Relay-Version: version B 2.10 5/3/83; site utzoo.UUCP
Path: utzoo!watmath!clyde!caip!think!husc6!seismo!cmcl2!lanl!jlg
From: jlg@lanl.ARPA (Jim Giles)
Newsgroups: net.arch
Subject: Re: paging and loading
Message-ID: <8523@lanl.ARPA>
Date: Sun, 12-Oct-86 10:31:08 EDT
Article-I.D.: lanl.8523
Posted: Sun Oct 12 10:31:08 1986
Date-Received: Fri, 17-Oct-86 09:12:30 EDT
References: <832@hou2b.UUCP> <7597@lanl.ARPA> <78@alberta.UUCP> <950@usl.UUCP>
Reply-To: jlg@a.UUCP (Jim Giles)
Organization: Los Alamos National Laboratory
Lines: 93

>>>Note that the computational speed of the Cray really does exceed I/O speed
>>>by about a factor of 10^6 - page faults in this kind of environment are
>>>EXTREMELY costly. 
>
>Not at all. The I/O processor does all the work of reading a page off
>of disk and stuffing it into memory (via DMA). Meanwhile, the CPU goes
>off and runs somebody else's job, taking advantage of that explicit
>multiprocessing. Assuming you're not using the entire machine for a
>single batch job, that is. So even if you have a working set larger
>than available memory, if you have a good scattering of jobs so that
>thrashing doesn't occur, the CPU still gets the same amount of work
>done -- it's just divided amongst users, instead of all happening to
>the same process.

Thank you for making my point so clearly!  There applications (and whole
computing environments) where turnaround is MUCH MORE important than
throughput.
>
> Also note that page faults do not occur unless the working set of the
>program exceeds available physical memory -- if a page fault occurs,
>it means your program wouldn't have run without paging, anyway.

Sure it does! And more efficiently too!  Paging means that the program
must make do with the memory management and I/O scheduling that is
provided by the VM system.  The VM system is built with all sorts of
compromises since it must work acceptably well for many different
data usage patterns - it cannot make use of any specific knowledge
of the the data usage that is known to the programmer.  (oh, yes.
Some people have pointed out that the VM system COULD be augmented
with special calls to allow the programmer to inform it of the
data usage patterns to be expected.  There are three problems with this
approach: 1> Such calls are quite vague - at least as proposed, 2> the
use of such calls is as much a programming chore as explicit memory
management anyway, 3> no existing VM system I'm aware of has this type
of call implemented.)

> ...  And if
>a page fault DOESN'T occur (that is, if the program would have run in
>physical memory), then you can discard the overhead of page faults
>altogether, and just concentrate on the overhead of virtual address
>translation.

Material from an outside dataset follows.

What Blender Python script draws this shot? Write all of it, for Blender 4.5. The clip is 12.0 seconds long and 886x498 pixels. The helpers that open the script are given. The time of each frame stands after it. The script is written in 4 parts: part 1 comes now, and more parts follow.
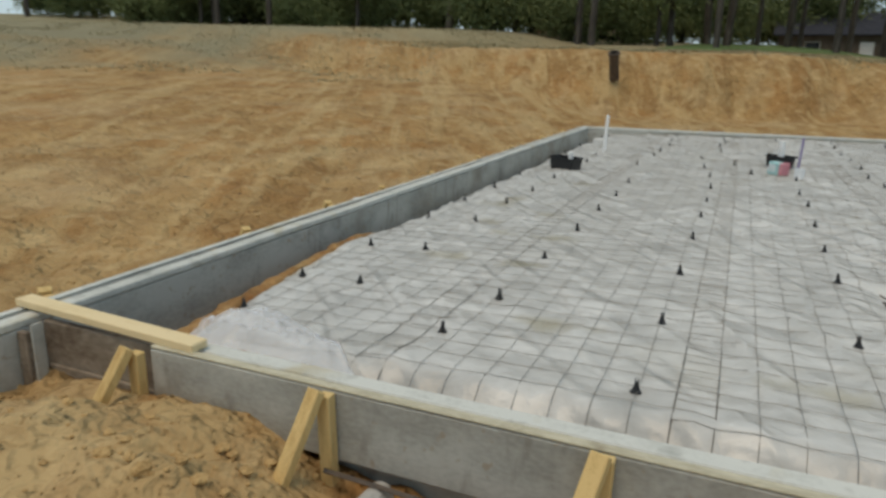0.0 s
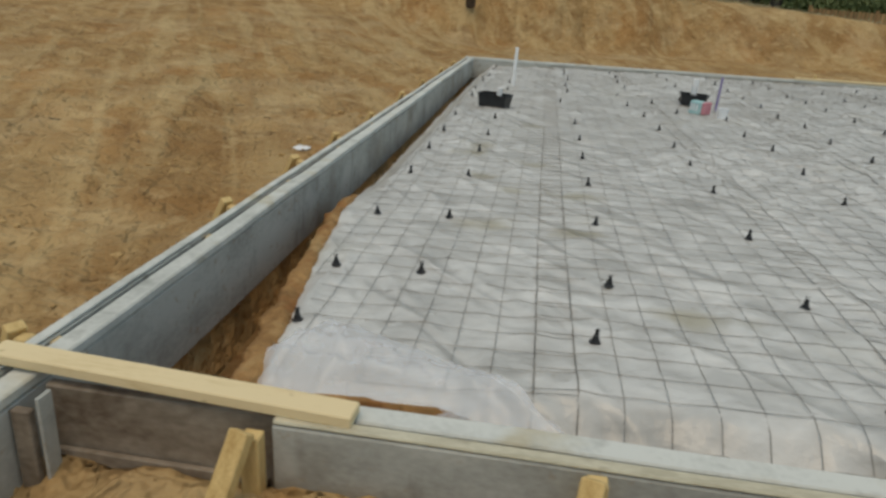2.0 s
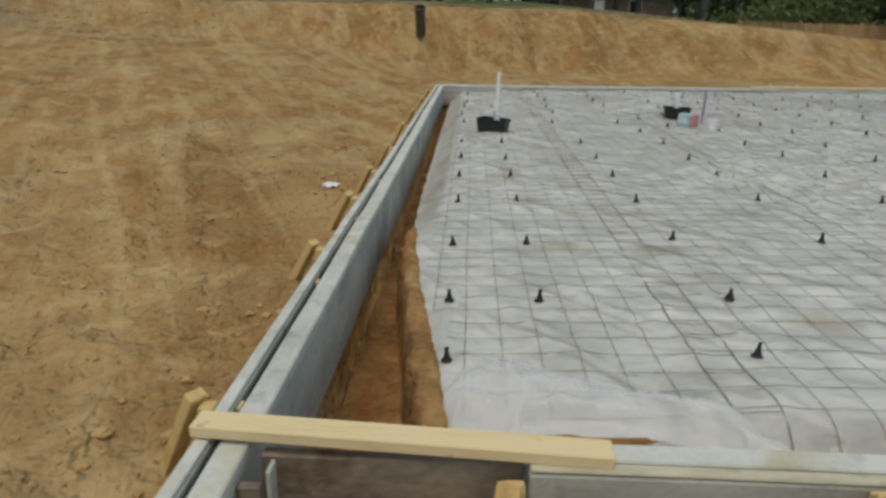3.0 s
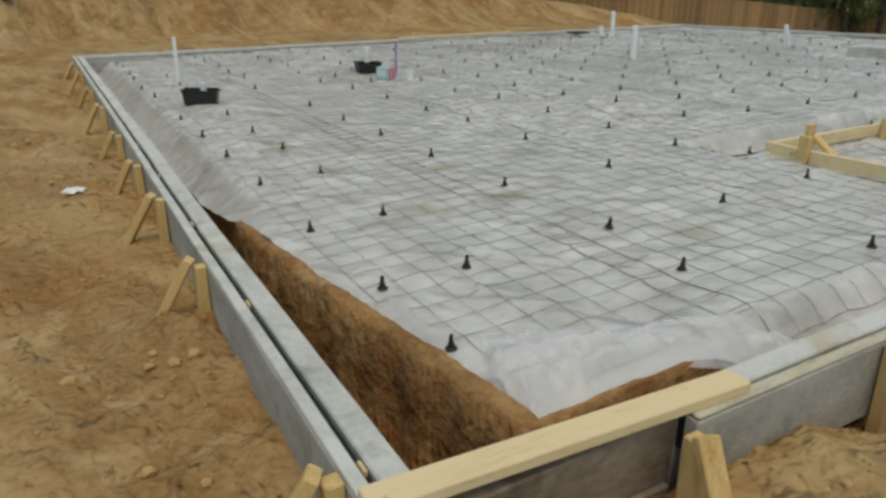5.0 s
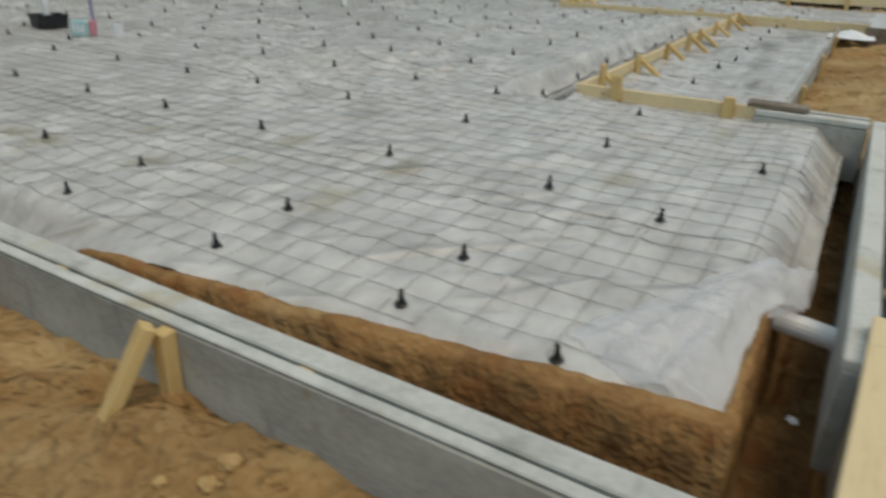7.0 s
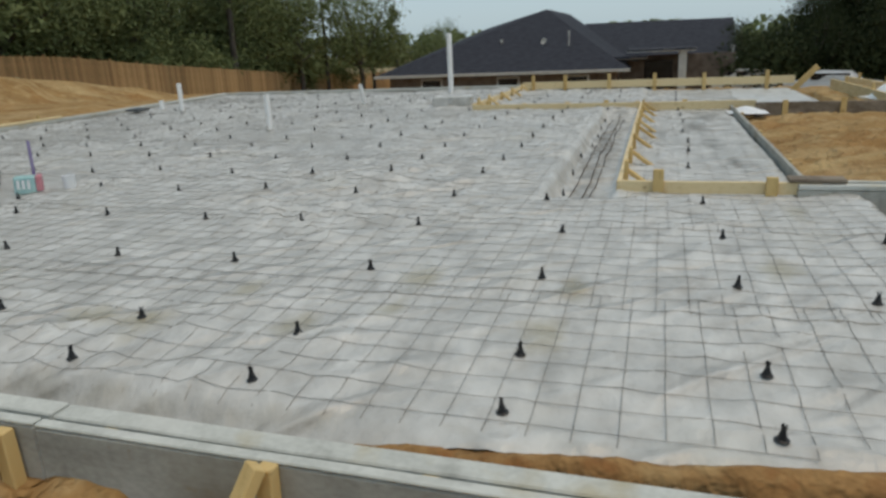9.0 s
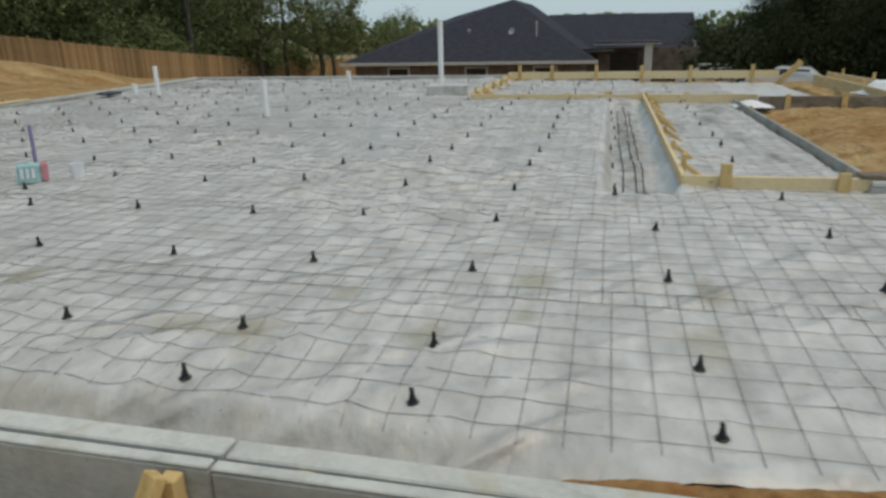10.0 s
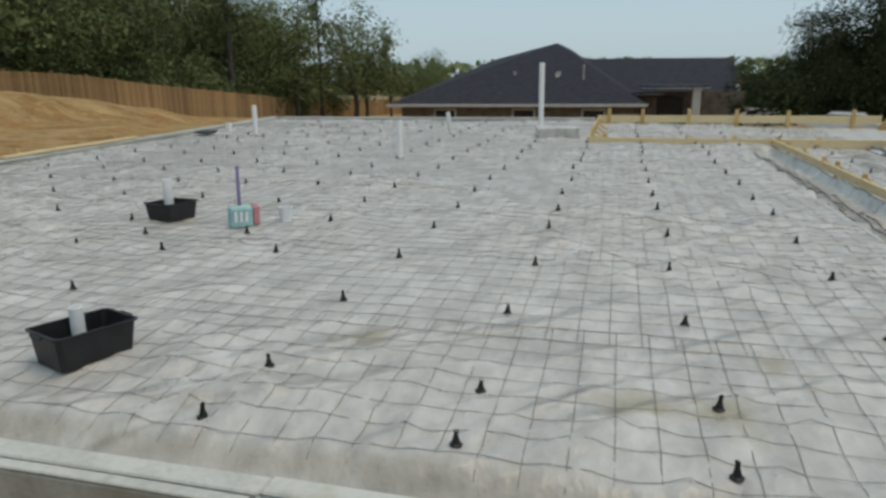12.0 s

Loading is loading. Loading 64K of data via 8 page faults
>should not be any more expensive than loading 64K of data in one fell
>swoop.
>
Not true.  8 page faults is 8 system calls (or equivalent); probably 8
disk seeks (unless you are alone of the system and no other user has
requested data from that disk since the last page fault); also it's
8 disk revolutions (unless the page faults are so close together that
the disk hasn't moved past the start of the next sector before you
ask for it).  The truth is that a single long consecutive disk transfer
is ALWAYS more efficient than a lot of small transfers.

>>>desireable to make the pages large.  That way you can take advantage of the
>>>fact that most I/O comes from consecutive disk locations - therefore there
>>>are fewer seeks with large page size.
>
>I have never seen a disk system that did not fragment. Unless the disk
>page size was also similiarly large. Upon which you get lots of wasted
>space, because most files are about 1K long or so, and you'd have
>these mungo 16K disk pages only 1/16th full... Imagine, a 160 megabyte
>disk with only 10 megabytes used on it, totally full.
>
The CTSS (Cray Time Sharing System) requires an initial length in order
to create a file.  The file is then allocated CONSECUTIVELY (if there
is a large enough hole - some idle system time is spent consolidating
holes).  The file is only segmented if it is extended after its creation.
Even for an extension, the file is extended consecutively if possible.
In practice, most files are consecutive for most of their length.

Also, very little space is taken up by files as small as '1K long or so'.
To be sure, there are a lot of such files, but it would take 32,000 of
them to to equall the size of an executing program image (I assume you
mean 1k bytes, program images can be 4M words).  Also - the disk sector
size is the granularity of disk allocation: it is 512 words no matter
what size the 'pages' are.  Changing page size does not effect disk
allocation in any way.

I see that you really have no idea whatsoever about the evironment of
problems inherent in large memory systems.  Even your examples give you
away - 160MB is not a very large disk drive, 1KB is not a typical file
size, etc..  Our disk drives hold about 1.2GB, files can be as large as
40MW (=320MB), average user data files are over 1MW (=8MB) - only source
code is as small as 1KB (which is rounded up to 512 words = 4KB because
that is the sector size of the disk drives).  Such small code soures
are also rare - the main users have codes which amount to 100,000 to
500,000 lines of Fortran (not counting the library support).  In short,
you are talking about a completely different environment than I am.

Learn something about large computing environments before you try to
force unwanted features upon them!

J. Giles
Los Alamos